Reproduce the listing below in its entirety. Change nothing.

══════

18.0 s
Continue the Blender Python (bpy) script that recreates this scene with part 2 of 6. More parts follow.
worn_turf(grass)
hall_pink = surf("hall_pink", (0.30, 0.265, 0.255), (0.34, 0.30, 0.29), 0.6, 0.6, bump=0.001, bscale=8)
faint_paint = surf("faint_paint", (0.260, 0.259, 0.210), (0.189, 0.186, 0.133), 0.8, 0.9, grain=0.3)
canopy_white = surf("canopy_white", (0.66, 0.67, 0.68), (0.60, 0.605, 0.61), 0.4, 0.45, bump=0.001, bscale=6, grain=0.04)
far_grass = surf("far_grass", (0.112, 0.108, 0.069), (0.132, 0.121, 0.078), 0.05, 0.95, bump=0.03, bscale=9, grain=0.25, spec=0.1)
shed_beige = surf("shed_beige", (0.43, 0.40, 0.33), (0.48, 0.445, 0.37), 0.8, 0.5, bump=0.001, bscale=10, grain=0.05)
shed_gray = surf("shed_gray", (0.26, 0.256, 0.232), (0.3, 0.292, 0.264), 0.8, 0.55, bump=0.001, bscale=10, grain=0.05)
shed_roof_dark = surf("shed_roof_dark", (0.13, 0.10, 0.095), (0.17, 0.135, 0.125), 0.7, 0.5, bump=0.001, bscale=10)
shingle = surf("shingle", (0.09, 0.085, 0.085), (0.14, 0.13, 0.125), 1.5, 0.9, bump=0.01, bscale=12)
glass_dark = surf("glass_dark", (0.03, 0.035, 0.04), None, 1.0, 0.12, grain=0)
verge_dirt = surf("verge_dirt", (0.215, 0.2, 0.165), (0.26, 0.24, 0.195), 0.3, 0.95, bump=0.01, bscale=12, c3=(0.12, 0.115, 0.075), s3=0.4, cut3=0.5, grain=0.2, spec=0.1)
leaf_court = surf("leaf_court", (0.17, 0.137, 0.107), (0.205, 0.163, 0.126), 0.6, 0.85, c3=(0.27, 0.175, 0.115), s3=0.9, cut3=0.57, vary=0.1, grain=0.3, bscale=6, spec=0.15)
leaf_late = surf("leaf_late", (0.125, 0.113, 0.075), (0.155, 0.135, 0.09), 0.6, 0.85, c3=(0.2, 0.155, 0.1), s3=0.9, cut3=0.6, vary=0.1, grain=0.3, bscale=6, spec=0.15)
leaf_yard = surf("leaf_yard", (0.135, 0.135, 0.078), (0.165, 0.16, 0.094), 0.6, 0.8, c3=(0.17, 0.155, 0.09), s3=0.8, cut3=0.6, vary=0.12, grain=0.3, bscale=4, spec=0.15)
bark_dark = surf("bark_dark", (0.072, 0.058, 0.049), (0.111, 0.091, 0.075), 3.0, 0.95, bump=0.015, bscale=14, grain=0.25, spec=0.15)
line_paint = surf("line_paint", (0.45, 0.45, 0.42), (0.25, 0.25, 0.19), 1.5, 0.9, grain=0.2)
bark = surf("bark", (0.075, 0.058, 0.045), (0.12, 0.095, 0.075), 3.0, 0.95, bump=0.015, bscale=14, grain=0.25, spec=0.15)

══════

Correct answer -
18.0 s
Continue the Blender Python (bpy) script that recreates this scene with part 2 of 6. More parts follow.
worn_turf(grass)
hall_pink = surf("hall_pink", (0.30, 0.265, 0.255), (0.34, 0.30, 0.29), 0.6, 0.6, bump=0.001, bscale=8)
faint_paint = surf("faint_paint", (0.260, 0.259, 0.210), (0.189, 0.186, 0.133), 0.8, 0.9, grain=0.3)
canopy_white = surf("canopy_white", (0.66, 0.67, 0.68), (0.60, 0.605, 0.61), 0.4, 0.45, bump=0.001, bscale=6, grain=0.04)
far_grass = surf("far_grass", (0.112, 0.108, 0.069), (0.132, 0.121, 0.078), 0.05, 0.95, bump=0.03, bscale=9, grain=0.25, spec=0.1)
shed_beige = surf("shed_beige", (0.43, 0.40, 0.33), (0.48, 0.445, 0.37), 0.8, 0.5, bump=0.001, bscale=10, grain=0.05)
shed_gray = surf("shed_gray", (0.26, 0.256, 0.232), (0.3, 0.292, 0.264), 0.8, 0.55, bump=0.001, bscale=10, grain=0.05)
shed_roof_dark = surf("shed_roof_dark", (0.13, 0.10, 0.095), (0.17, 0.135, 0.125), 0.7, 0.5, bump=0.001, bscale=10)
shingle = surf("shingle", (0.09, 0.085, 0.085), (0.14, 0.13, 0.125), 1.5, 0.9, bump=0.01, bscale=12)
glass_dark = surf("glass_dark", (0.03, 0.035, 0.04), None, 1.0, 0.12, grain=0)
verge_dirt = surf("verge_dirt", (0.215, 0.2, 0.165), (0.26, 0.24, 0.195), 0.3, 0.95, bump=0.01, bscale=12, c3=(0.12, 0.115, 0.075), s3=0.4, cut3=0.5, grain=0.2, spec=0.1)
leaf_court = surf("leaf_court", (0.17, 0.137, 0.107), (0.205, 0.163, 0.126), 0.6, 0.85, c3=(0.27, 0.175, 0.115), s3=0.9, cut3=0.57, vary=0.1, grain=0.3, bscale=6, spec=0.15)
leaf_late = surf("leaf_late", (0.125, 0.113, 0.075), (0.155, 0.135, 0.09), 0.6, 0.85, c3=(0.2, 0.155, 0.1), s3=0.9, cut3=0.6, vary=0.1, grain=0.3, bscale=6, spec=0.15)
leaf_yard = surf("leaf_yard", (0.135, 0.135, 0.078), (0.165, 0.16, 0.094), 0.6, 0.8, c3=(0.17, 0.155, 0.09), s3=0.8, cut3=0.6, vary=0.12, grain=0.3, bscale=4, spec=0.15)
bark_dark = surf("bark_dark", (0.072, 0.058, 0.049), (0.111, 0.091, 0.075), 3.0, 0.95, bump=0.015, bscale=14, grain=0.25, spec=0.15)
line_paint = surf("line_paint", (0.45, 0.45, 0.42), (0.25, 0.25, 0.19), 1.5, 0.9, grain=0.2)
bark = surf("bark", (0.075, 0.058, 0.045), (0.12, 0.095, 0.075), 3.0, 0.95, bump=0.015, bscale=14, grain=0.25, spec=0.15)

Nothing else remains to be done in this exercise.